#### REQUIRED TASK
How many lines hold the string "script"? Reply with the number alone.

#### INPUT MATERIAL
- - - - - - -

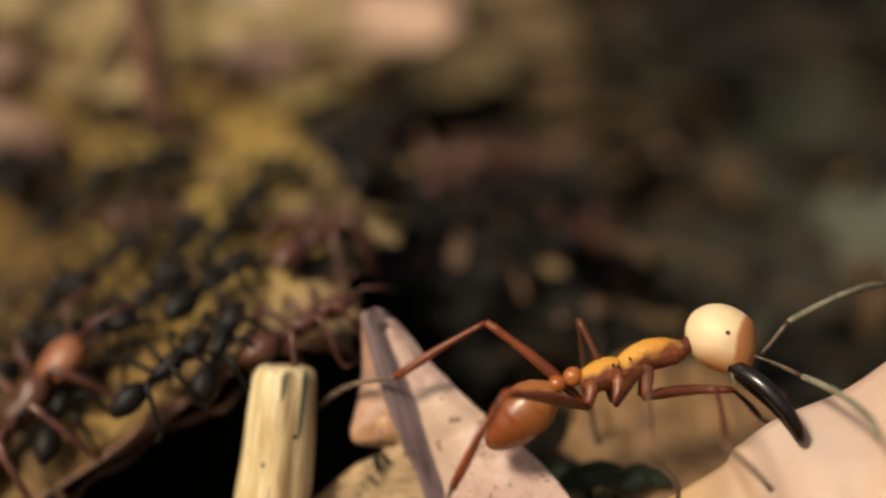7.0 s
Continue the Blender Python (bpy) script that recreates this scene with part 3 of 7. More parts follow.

- - - - - - -

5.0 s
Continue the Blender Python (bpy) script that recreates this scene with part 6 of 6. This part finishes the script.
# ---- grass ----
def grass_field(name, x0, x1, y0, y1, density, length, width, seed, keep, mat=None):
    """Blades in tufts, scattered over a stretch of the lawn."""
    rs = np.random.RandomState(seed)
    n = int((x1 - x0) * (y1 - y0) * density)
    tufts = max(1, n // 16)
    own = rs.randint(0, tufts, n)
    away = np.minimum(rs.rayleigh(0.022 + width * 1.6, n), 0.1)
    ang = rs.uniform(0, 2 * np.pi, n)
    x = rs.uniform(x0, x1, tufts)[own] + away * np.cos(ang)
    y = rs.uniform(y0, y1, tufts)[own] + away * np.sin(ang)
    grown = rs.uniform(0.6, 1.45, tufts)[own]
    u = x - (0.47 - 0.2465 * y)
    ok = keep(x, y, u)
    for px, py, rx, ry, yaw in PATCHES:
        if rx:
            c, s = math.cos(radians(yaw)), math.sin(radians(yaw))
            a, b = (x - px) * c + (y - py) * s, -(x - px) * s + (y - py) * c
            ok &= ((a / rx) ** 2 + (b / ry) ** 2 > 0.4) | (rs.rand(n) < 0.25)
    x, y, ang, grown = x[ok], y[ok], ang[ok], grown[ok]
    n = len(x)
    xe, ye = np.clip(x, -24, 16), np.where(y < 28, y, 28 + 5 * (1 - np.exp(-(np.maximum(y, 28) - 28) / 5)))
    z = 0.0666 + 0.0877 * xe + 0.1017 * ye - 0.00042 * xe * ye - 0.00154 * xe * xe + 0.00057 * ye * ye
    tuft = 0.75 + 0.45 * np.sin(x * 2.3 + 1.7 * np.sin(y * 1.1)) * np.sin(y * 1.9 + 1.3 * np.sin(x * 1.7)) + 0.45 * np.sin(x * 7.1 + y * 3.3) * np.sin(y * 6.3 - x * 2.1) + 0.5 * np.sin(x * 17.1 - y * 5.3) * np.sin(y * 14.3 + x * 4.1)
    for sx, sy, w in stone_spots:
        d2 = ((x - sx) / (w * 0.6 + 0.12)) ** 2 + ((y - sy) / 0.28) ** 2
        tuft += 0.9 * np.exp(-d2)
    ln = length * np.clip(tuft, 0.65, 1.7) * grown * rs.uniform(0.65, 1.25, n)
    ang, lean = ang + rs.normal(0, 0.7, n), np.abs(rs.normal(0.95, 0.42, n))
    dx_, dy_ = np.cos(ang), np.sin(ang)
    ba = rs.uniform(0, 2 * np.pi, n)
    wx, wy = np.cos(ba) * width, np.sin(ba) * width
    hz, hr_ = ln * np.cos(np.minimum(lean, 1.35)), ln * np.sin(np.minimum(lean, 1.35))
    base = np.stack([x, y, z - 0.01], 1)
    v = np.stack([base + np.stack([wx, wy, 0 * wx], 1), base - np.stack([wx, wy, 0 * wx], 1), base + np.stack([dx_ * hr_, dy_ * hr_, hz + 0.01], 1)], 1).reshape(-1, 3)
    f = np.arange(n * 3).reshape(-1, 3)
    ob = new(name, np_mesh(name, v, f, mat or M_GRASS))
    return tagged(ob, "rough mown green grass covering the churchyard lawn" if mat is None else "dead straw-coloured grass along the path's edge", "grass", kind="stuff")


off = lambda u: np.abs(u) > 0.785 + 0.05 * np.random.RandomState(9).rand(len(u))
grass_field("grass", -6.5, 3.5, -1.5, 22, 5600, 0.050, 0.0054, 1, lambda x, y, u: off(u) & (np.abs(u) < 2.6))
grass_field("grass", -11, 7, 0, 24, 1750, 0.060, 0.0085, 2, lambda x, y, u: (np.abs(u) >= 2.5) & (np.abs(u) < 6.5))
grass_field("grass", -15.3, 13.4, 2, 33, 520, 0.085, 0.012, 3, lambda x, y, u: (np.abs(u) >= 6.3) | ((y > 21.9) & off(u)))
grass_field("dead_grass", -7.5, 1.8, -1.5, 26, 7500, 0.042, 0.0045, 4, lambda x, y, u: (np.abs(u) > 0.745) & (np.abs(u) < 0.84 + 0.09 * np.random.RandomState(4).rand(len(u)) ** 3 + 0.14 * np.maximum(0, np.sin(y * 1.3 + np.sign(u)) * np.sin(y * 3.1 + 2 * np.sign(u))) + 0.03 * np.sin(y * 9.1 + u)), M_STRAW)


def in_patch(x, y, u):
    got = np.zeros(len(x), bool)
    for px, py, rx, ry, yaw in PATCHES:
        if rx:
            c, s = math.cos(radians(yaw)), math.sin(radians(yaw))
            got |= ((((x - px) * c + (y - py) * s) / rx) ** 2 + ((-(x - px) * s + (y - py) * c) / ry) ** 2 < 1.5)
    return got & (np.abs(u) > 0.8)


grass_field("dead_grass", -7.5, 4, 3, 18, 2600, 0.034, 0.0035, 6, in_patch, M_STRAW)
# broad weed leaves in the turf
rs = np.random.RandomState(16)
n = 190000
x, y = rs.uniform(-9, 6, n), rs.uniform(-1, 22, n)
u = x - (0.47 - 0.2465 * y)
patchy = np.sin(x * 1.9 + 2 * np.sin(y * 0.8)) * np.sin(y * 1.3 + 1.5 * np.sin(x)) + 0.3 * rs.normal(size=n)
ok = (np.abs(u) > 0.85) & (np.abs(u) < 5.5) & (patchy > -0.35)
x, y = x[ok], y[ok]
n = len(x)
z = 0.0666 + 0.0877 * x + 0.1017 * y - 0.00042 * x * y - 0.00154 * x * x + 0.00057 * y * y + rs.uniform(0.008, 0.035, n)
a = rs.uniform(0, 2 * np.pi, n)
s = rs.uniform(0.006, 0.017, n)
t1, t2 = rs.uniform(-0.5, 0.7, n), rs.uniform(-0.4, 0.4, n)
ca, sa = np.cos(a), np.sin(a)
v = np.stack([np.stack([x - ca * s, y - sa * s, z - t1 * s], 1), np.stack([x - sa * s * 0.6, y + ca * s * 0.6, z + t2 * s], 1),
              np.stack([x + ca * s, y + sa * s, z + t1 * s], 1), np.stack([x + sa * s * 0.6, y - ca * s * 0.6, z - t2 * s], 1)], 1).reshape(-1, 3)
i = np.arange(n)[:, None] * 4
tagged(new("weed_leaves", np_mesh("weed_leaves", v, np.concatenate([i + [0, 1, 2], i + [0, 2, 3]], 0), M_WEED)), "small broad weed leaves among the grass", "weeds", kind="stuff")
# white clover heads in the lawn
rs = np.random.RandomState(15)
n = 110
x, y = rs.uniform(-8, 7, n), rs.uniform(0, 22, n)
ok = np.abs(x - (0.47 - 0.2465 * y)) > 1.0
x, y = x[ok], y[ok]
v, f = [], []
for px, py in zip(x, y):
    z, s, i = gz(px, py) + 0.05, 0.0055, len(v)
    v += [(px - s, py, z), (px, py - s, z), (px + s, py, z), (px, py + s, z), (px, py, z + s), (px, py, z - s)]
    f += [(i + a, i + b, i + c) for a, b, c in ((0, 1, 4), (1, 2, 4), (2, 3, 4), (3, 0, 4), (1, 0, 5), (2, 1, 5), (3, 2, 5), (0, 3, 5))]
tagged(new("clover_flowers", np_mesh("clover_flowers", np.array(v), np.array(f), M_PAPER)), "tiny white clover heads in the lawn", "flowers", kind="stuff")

- - - - - - -

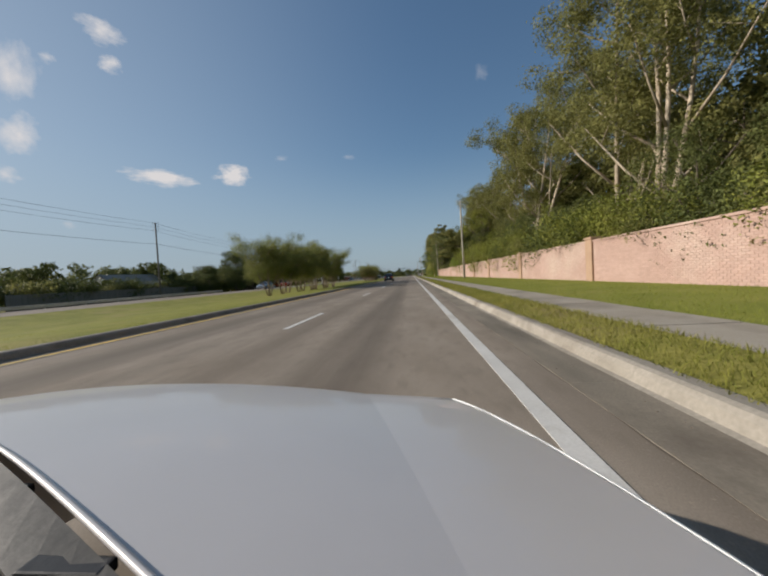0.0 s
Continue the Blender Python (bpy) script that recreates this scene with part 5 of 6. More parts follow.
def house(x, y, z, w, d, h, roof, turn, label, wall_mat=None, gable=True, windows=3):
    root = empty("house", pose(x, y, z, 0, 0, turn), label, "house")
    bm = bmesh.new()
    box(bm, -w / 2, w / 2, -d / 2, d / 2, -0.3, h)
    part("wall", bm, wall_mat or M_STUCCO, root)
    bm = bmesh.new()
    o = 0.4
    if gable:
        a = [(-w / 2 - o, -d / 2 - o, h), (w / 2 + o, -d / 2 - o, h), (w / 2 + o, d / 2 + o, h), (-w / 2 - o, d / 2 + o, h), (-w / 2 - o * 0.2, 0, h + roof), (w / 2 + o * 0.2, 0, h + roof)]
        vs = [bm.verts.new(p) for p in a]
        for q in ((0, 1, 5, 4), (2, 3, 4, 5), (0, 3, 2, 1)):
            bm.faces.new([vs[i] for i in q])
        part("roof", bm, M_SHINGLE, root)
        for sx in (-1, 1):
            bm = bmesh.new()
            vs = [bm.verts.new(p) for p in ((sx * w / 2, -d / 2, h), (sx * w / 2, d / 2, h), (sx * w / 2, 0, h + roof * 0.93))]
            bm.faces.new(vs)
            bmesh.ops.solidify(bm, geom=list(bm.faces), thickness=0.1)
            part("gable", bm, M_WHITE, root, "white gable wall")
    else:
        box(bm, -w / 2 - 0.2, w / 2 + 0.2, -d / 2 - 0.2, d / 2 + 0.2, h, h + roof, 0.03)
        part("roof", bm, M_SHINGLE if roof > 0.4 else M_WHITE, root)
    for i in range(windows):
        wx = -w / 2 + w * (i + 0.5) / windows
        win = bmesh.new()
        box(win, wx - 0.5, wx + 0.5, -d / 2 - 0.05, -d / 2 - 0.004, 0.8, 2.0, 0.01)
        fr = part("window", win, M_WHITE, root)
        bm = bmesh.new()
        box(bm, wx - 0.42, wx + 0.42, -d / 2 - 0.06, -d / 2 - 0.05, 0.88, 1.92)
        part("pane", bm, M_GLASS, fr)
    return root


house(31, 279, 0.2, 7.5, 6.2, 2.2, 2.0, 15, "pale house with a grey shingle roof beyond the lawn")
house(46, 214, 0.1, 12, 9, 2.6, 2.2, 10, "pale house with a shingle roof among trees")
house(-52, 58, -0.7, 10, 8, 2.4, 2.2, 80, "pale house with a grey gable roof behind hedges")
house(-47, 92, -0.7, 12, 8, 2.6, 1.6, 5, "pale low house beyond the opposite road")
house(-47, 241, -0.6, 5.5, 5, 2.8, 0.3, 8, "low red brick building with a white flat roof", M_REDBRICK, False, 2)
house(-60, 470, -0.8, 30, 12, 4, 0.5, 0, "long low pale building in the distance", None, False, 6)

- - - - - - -

#### EXPECTED ANSWER
3